Disc one includes the feature presentation; thirty-six scene selections, but no chapter insert; English, French, and Spanish spoken languages; and English and Spanish subtitles. The main bonus item on the disc is an audio commentary by David Cronenberg that is worth a listen. He's quite serious and very focused. His comments never stray from the film and are most informative and insightful, more so than many such directors' notes. His initial comments on Goldblum and Davis, for example, who were going to together at the time of the film's production, are more in depth than one would expect. Furthermore, he tells us throughout his commentary that he wanted to avoid the crude scientific errors of the original "Fly." He goes on later to say that he wanted to show in his new version of the story an upside to being an insect, because just having the head of a fly as in the old movie had no advantage except on Halloween.

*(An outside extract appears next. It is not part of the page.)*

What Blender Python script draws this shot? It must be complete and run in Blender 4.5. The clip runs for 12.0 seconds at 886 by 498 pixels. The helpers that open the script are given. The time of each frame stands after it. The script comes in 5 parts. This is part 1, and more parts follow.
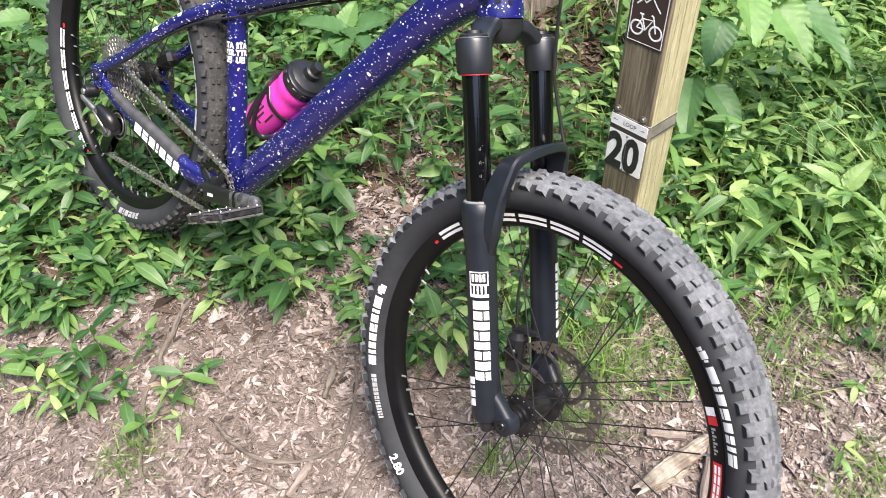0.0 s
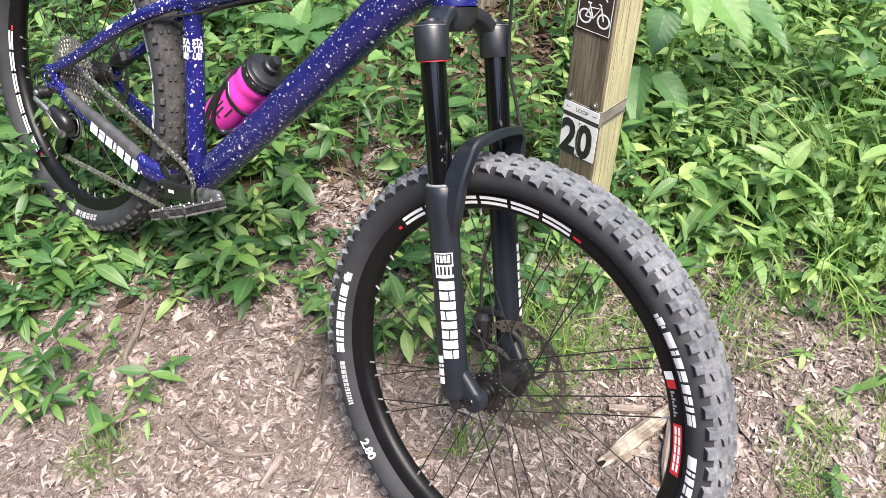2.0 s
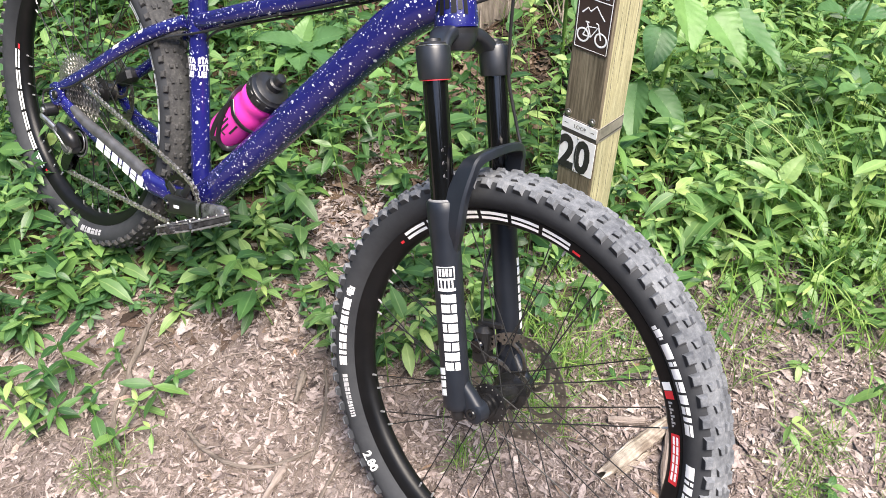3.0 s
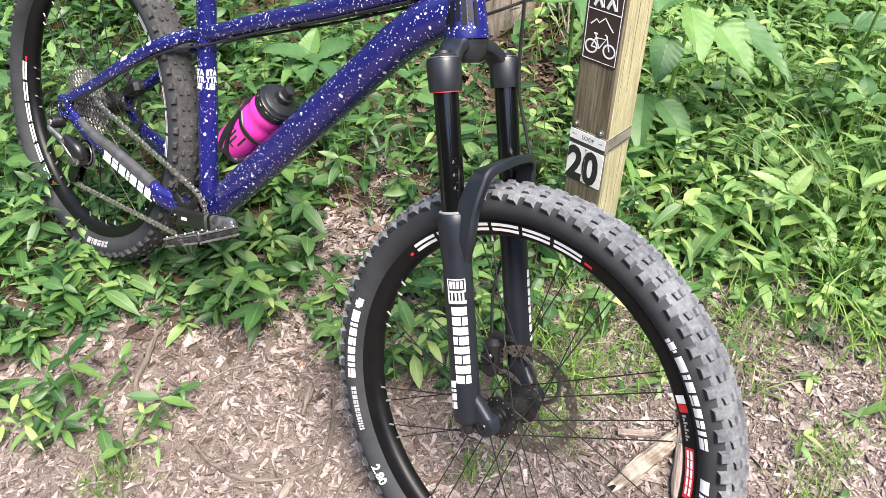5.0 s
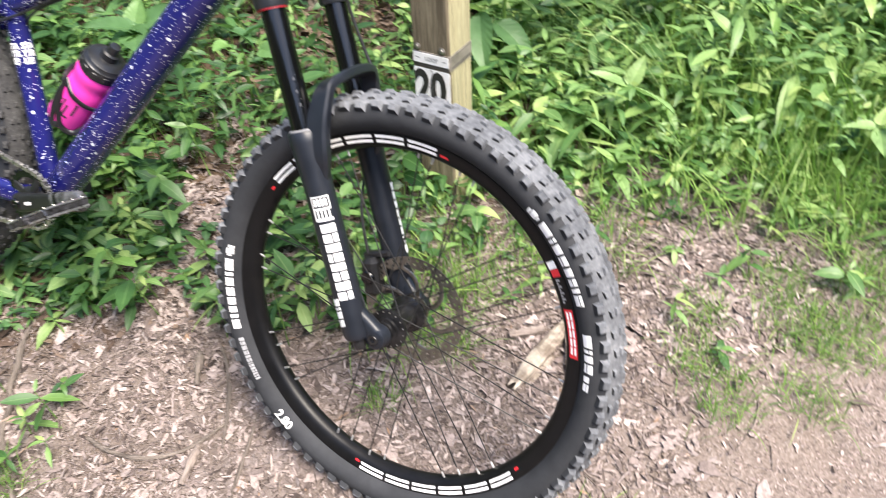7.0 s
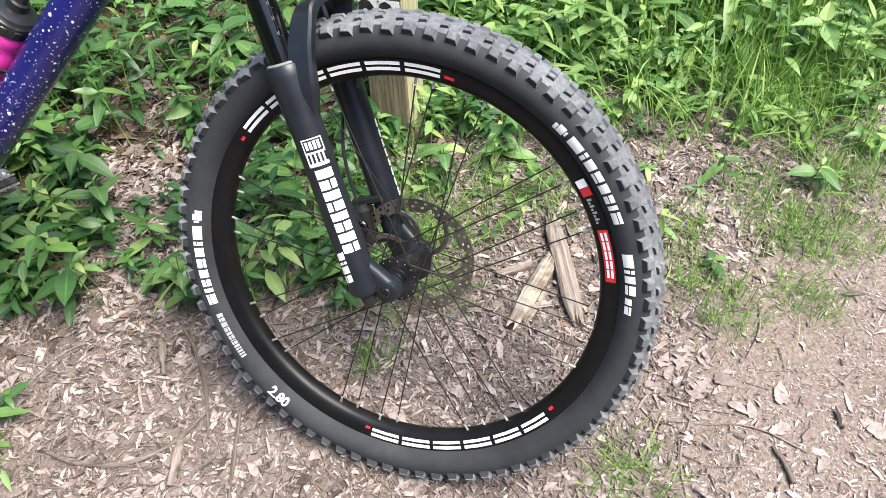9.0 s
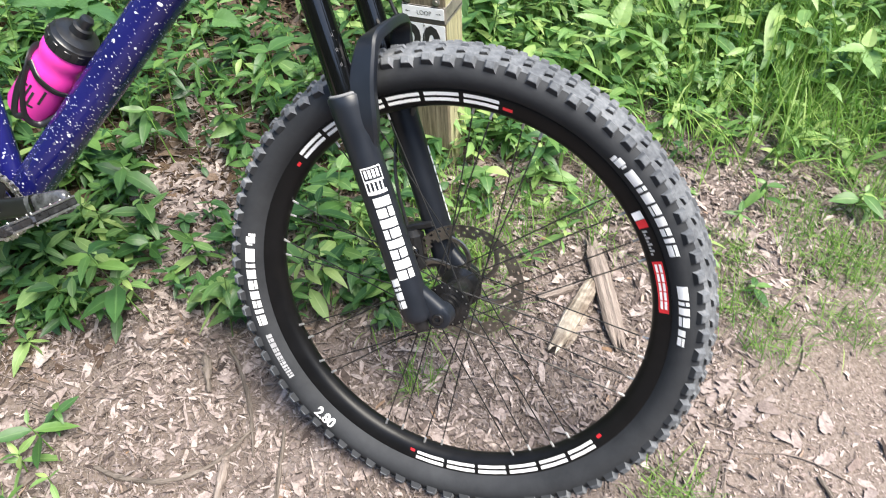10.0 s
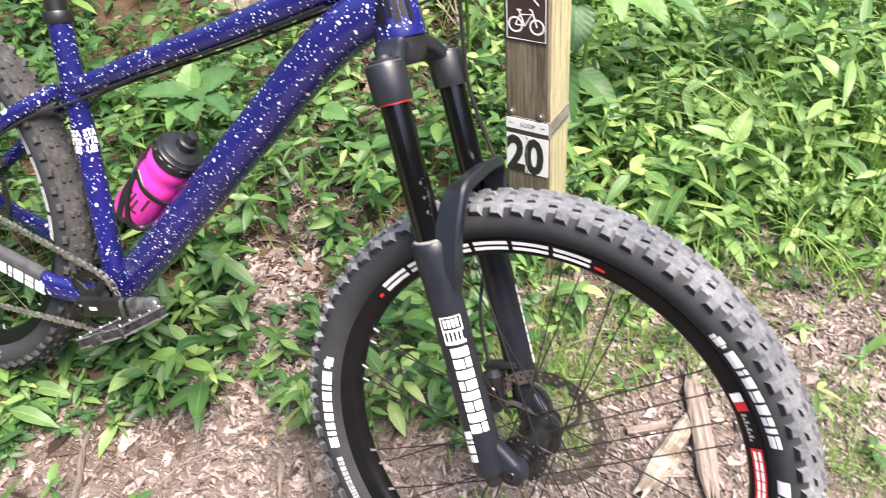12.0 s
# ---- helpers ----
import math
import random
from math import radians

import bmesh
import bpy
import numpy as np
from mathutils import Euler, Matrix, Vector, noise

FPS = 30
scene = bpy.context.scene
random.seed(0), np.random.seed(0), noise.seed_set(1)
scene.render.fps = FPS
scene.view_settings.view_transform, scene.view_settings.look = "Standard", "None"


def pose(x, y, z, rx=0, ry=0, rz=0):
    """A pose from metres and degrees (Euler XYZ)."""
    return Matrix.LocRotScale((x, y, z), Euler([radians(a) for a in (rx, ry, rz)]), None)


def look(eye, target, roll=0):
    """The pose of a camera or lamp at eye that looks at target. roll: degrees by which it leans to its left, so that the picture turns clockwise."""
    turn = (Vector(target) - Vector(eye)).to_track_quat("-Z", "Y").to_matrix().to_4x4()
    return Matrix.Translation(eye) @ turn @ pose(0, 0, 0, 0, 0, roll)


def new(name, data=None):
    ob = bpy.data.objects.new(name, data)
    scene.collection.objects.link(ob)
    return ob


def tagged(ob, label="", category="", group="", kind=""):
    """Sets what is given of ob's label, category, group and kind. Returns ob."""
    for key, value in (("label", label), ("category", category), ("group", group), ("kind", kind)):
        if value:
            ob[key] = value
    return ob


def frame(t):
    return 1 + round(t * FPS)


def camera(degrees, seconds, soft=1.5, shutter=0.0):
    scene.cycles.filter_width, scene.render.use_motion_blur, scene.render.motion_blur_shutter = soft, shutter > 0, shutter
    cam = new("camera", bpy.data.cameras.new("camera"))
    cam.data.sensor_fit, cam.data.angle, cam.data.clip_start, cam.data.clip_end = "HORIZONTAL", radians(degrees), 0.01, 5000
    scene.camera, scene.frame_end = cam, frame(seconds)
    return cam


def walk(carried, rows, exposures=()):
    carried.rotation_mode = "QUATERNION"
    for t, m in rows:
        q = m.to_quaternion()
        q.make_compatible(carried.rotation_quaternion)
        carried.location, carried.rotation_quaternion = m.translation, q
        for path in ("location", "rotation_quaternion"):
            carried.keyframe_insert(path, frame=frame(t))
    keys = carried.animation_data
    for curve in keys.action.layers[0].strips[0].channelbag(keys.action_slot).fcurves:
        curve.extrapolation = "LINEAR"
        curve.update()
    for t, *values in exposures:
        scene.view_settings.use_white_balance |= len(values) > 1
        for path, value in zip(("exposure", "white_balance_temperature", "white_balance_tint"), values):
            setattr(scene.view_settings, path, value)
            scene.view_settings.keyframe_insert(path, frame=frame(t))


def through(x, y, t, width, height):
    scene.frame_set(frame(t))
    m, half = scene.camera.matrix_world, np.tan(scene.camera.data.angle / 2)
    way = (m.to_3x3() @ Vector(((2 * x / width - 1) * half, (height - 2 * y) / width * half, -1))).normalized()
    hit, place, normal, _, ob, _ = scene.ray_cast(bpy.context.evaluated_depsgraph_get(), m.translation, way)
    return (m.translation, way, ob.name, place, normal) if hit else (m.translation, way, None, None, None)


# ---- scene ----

So he liked the idea of Brundle acquiring greater strength, greater mental and physical agility, and greater sexual potency. Then he ends by summarizing what he sees as the film's major themes and messages. Fair enough. I wish more directors were as perceptive and forthcoming in their commentaries as Cronenberg is in this one.

Incidentally, I liked the little fly buzzing around the opening warning screen as well as the discs' various menu screens. Clever gimmick.

Disc two includes all the expected extras we find in special editions, and more. Let's start with the "more." Namely, we get an all-new documentary, "Fear of the Flesh: The Making of The Fly," covering the three stages of "The Fly" production (labeled "Larva," "Pupa," and "Metamorphosis"). It's an amazing two hours and forty-two minutes long and divided into ten chapters, counting its branching clips (which can also be viewed separately). The documentary contains comments from everyone involved with the production with the odd exception of Cronenberg himself. In addition, there is "The Brundle Museum of Natural History," wherein creature-effects designer Chris Walas guides us on a tour of design concepts and special-effects materials housed in the Bob Burns collection.

Then, we get five fairly lengthy deleted and extended scenes, all of them with storyboard and script comparisons, one in script form only, which include a never-before-seen alternate ending. Next, are five segments of test footage (makeup and visual effects), followed by a mountain of text from written works, including George Langelaan's original short story, Charles Edward Pogue's original screenplay, David Cronenberg's screenplay rewrite, plus interactive articles (stills with video clips) from "Cinefex" and "American Cinematographer" magazines.

The final section of extras contains two promotional featurettes--an electronic press kit and a profile of David Cronenberg; a lobby-card gallery; still photo galleries for publicity, behind-the-scenes glimpses, and special effects; and original teasers, trailers, and TV spots for the new "Fly," the original "Fly," "Return of the Fly," and "The Fly II." It is an impressive assemblage of bonus materials.

Parting Thoughts:
There is still one thing I missed in Cronenberg's version of "The Fly," however, that was a hallmark of the 1958 production. Namely, I missed that little fly caught in the cobweb at the end of the earlier film. You remember, the one with the human head that's crying out, "Help me, help me." Alas, some things will just never be the same.